The following is from the IARU Region 3, Seventeenth Regional Conference (Sept 2018) document.
"The evolution of spectrum management in the era of hyper-connectivity and its impact on the amateur service."
While the discussion above has focused on the 6 m band, one thing that the applications based method has revealed which is applicable to all bands is that we need to come up with applications (transmission modes) that use more, rather than less spectrum, if we are required to justify our allocated spectrum. More amateurs or more band activity would also help, but they are separate and difficult issues…
The move towards digital coding, a rising noise floor and internet reporting has driven us in the direction of reducing the bandwidth that we, as amateurs, use to communicate. The ‘JT’ modes are a superb example of very clever coding, allowing communications in very narrow bandwidths. They allow (usually limited) communications to occur in situations where conventional analog applications (modes) do not function. Similarly various digital voice modes generally use narrow bandwidths and operate in poor signal-to-noise environments. In general the direction of application development is to use less bandwidth and this leads to some questions:
- While the advantages of narrow bandwidth applications are very important when band conditions are poor or band occupancy is high, what about the rest of the time? What about the VHF bands and above where propagation conditions are relatively favourable and stable, why limit the application bandwidth?
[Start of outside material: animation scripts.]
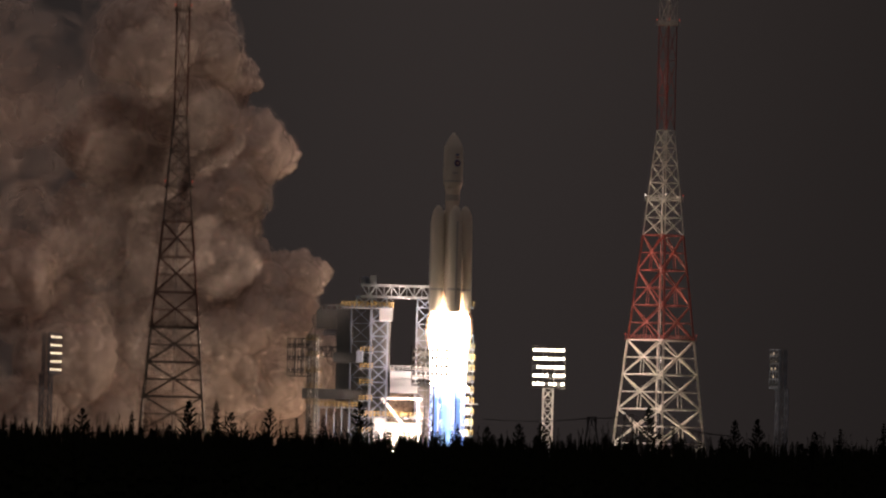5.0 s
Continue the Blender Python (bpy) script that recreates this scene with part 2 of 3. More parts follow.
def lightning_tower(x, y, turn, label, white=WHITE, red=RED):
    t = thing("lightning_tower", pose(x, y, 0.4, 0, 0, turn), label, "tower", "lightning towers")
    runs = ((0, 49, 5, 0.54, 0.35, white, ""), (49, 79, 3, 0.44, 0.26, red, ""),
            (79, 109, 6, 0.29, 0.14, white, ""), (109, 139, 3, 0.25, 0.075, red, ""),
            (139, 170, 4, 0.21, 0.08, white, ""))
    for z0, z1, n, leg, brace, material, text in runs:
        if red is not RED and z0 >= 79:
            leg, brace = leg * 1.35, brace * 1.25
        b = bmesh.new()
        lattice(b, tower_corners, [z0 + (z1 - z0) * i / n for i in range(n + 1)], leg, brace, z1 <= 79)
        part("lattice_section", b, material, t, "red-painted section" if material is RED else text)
    # ladder and cable tray on the inside of one face
    b = bmesh.new()
    for s in (-0.35, 0.35):
        bar(b, (s, 0.6, 0), (s, 0.6, 168), 0.1)
    for i in range(210):
        bar(b, (-0.35, 0.6, 0.8 * i), (0.35, 0.6, 0.8 * i), 0.05)
    part("ladder", b, GALV, t)
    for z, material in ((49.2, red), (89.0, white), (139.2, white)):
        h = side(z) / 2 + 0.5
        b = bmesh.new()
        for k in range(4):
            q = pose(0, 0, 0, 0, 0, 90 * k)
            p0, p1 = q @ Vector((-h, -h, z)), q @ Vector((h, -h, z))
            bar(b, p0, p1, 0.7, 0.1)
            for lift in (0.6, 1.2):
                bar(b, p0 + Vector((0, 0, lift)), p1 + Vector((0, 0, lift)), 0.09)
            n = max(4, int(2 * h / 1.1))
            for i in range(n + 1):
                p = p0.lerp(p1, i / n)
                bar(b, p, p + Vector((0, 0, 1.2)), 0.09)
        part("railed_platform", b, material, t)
        for sx in (-1, 1) if z > 60 or red is RED else ():
            for sy in (-1, 1):
                b = bmesh.new()
                lathe(b, [(0.12, 0), (0.17, 0.08), (0.17, 0.25), (0.08, 0.36)], 10)
                part("beacon", b, BEACONW if material is WHITE and 60 < z < 100 and sx < 0 else BEACON, t, "glowing obstruction beacon").location = (sx * h, sy * h, z + 1.25)
    b = bmesh.new()
    lathe(b, [(0.2, 170), (0.16, 178), (0.05, 186)], 8)
    part("lightning_rod", b, GALV, t)
    return t


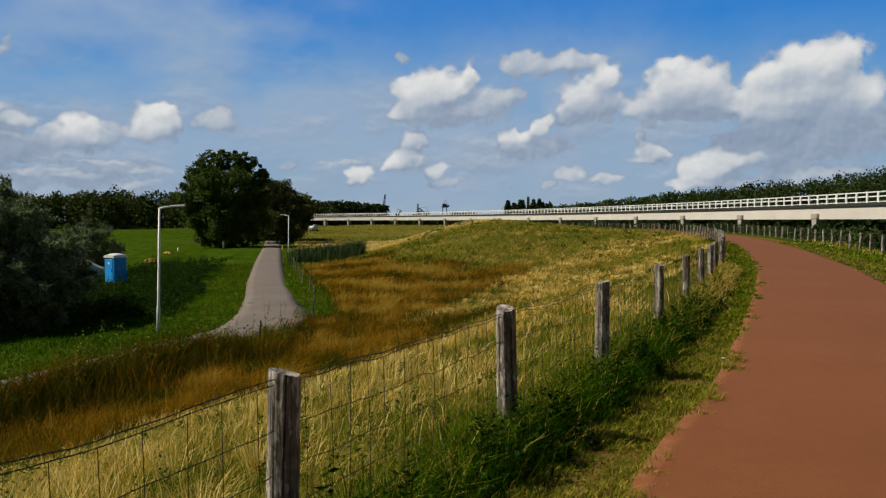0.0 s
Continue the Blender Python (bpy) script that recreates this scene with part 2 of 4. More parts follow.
def red_asphalt():
    m, nt, b = material("red_asphalt")
    co = place(nt)
    big, mid, fine = noise_of(nt, co, 0.35, 4), noise_of(nt, co, 3.0, 5), noise_of(nt, co, 120, 2, 0.8)
    col = ramp(nt, mixed(nt, 0.4, big, mid), ((0.3, (0.180, 0.060, 0.018)), (0.7, (0.225, 0.078, 0.025))))
    grit = ramp(nt, fine, ((0.35, (0.75, 0.75, 0.75)), (0.7, (1.2, 1.2, 1.2))))
    at = nt.nodes.new("ShaderNodeAttribute")
    at.attribute_name = "tint"
    sand = nt.nodes.new("ShaderNodeMath")
    sand.operation = "MULTIPLY"
    nt.links.new(at.outputs["Fac"], sand.inputs[0])
    nt.links.new(ramp(nt, noise_of(nt, co, 9.0, 6, 0.75), ((0.46, (0, 0, 0)), (0.64, (0.42, 0.42, 0.42)))), sand.inputs[1])
    col = mixed(nt, sand.outputs[0], col, (0.36, 0.19, 0.10))
    nt.links.new(mixed(nt, 1.0, col, grit, "MULTIPLY"), b.inputs["Base Color"])
    b.inputs["Roughness"].default_value = 0.88
    b.inputs["Specular IOR Level"].default_value = 0.25
    bump(nt, b, fine, 0.35, 0.004)
    return m


red = red_asphalt()
grey = surface("grey_asphalt", (0.128, 0.102, 0.082), (0.196, 0.162, 0.132), 0.5, 60, 0.9, relief=0.3, distance=0.004)
tagged(new("cycle_path", strip("cycle_path", PATH_MID, PATH_WIDTH, 0.03, red, 8, 0.012, 0.045, rim=0.12)), "smooth red asphalt cycle path along the dike", "path", kind="structure")
tagged(new("road", strip("road", ROAD_MID, 2.75, 0.05, grey, 6, 0.03, 0.08, 1 + 0.55 * smooth((40 - ROAD_MID[:, 1]) / 9) * smooth((ROAD_MID[:, 1] - 22) / 5))), "narrow grey asphalt lane through the meadow", "road", kind="structure")


# thin dark strips lying on the lane
patch_mat = surface("dark_patch", (0.045, 0.042, 0.040), (0.075, 0.070, 0.066), 2, 60, 0.9, relief=0.3, distance=0.004)
for k, (x, y) in enumerate(((-10.9, 43.0), (-9.9, 37.6))):
    pm = bmesh.new()
    box(pm, 0, 0, 0, 0.8, 0.34, 0.06, bevel=0.012)
    me = bpy.data.meshes.new("lane_patch")
    pm.to_mesh(me)
    pm.free()
    me.materials.append(patch_mat)
    ob = tagged(new("lane_patch", me), "thin dark strip lying on the grey lane", "road patch", kind="structure")
    ob.matrix_basis = pose(x, y, height1(x, y) + 0.058, 0, 0, 14 + 5 * k)

# ---------- grass and herbs ----------
def blades(name, pts, h, w, lean, tint, mat, label, category="grass", wind=(0.5, -0.1), bend=0.5, grow=0.0, away=None):
    """Bent blades of two steps each, one object."""
    n = len(pts)
    if grow:
        w = w * np.maximum(1, np.hypot(pts[:, 0], pts[:, 1]) / grow)
    z = height(pts[:, 0], pts[:, 1]) - 0.02
    a = rng.uniform(0, 2 * math.pi, n)
    side = np.stack([np.cos(a), np.sin(a)], 1) * (w / 2)[:, None]
    la = rng.uniform(0, 2 * math.pi, n)
    way = np.stack([np.cos(la), np.sin(la)], 1) if away is None else away
    ln = way * lean[:, None] + np.array(wind) * (bend * lean)[:, None]
    p0 = np.concatenate([pts, z[:, None]], 1)
    mid = p0 + np.concatenate([ln * 0.35 * h[:, None], (0.55 * h)[:, None]], 1)
    tip = p0 + np.concatenate([ln * h[:, None], (h * (1 - 0.28 * lean))[:, None]], 1)
    s3 = np.concatenate([side, np.zeros((n, 1))], 1)
    v = np.stack([p0 - s3, p0 + s3, mid - s3 * 0.75, mid + s3 * 0.75, tip], 1).reshape(-1, 3)
    b = (np.arange(n) * 5)[:, None]
    f = np.concatenate([b + [0, 1, 3], b + [0, 3, 2], b + [2, 3, 4]], 1).reshape(-1, 3)
    me = mesh_from(name, v, f, mat, False, np.repeat(tint, 5))
    return tagged(new(name, me), label, category, kind="stuff")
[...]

- Why not consider developing modes that use more bandwidth, or at least are adaptive and can use more bandwidth when band conditions permit? Wider band modes offering better voice quality are certainly easier on the ear. Other information could also be transmitted which would enhance the communications experience. Reduced Bandwidth Digital TV is a possibility for UHF bands and above, possibly even on 6 m and 2 m. Acceptable video quality can be achieved using bandwidths of 300 kHz or less.
-How about moving away from our reliance on internet mediated modes, or at least supplement the internet with an amateur equivalent. HAMNET in Germany and Broadband-Hamnet in the US are examples of this. Why not use some of our spectrum assets to transmit amateur-specific and non-commercial information (DX clusters, WSPR reports, etc.) instead of commercial internet services? Considering that amateurs have exclusive use of the 44.xx.xx.xx IP address range (AMPRNet) we could build an independent, though internet-linked amateur-specific network. Given the low population density in many Region 3 countries an extensive broadband network using any of the microwave bands is unlikely to be feasible, but perhaps lower frequency bands could be used for (relatively) broadband links if the application data rate is kept low enough.
Acting upon some of these ideas, and other innovations, would increase spectrum occupancy and help justify the bands we have.
Basically this is the same thing I have been saying for a good number of years.
Now if we just had some leadership in this hobby that had a real desire to do something more than the status quo.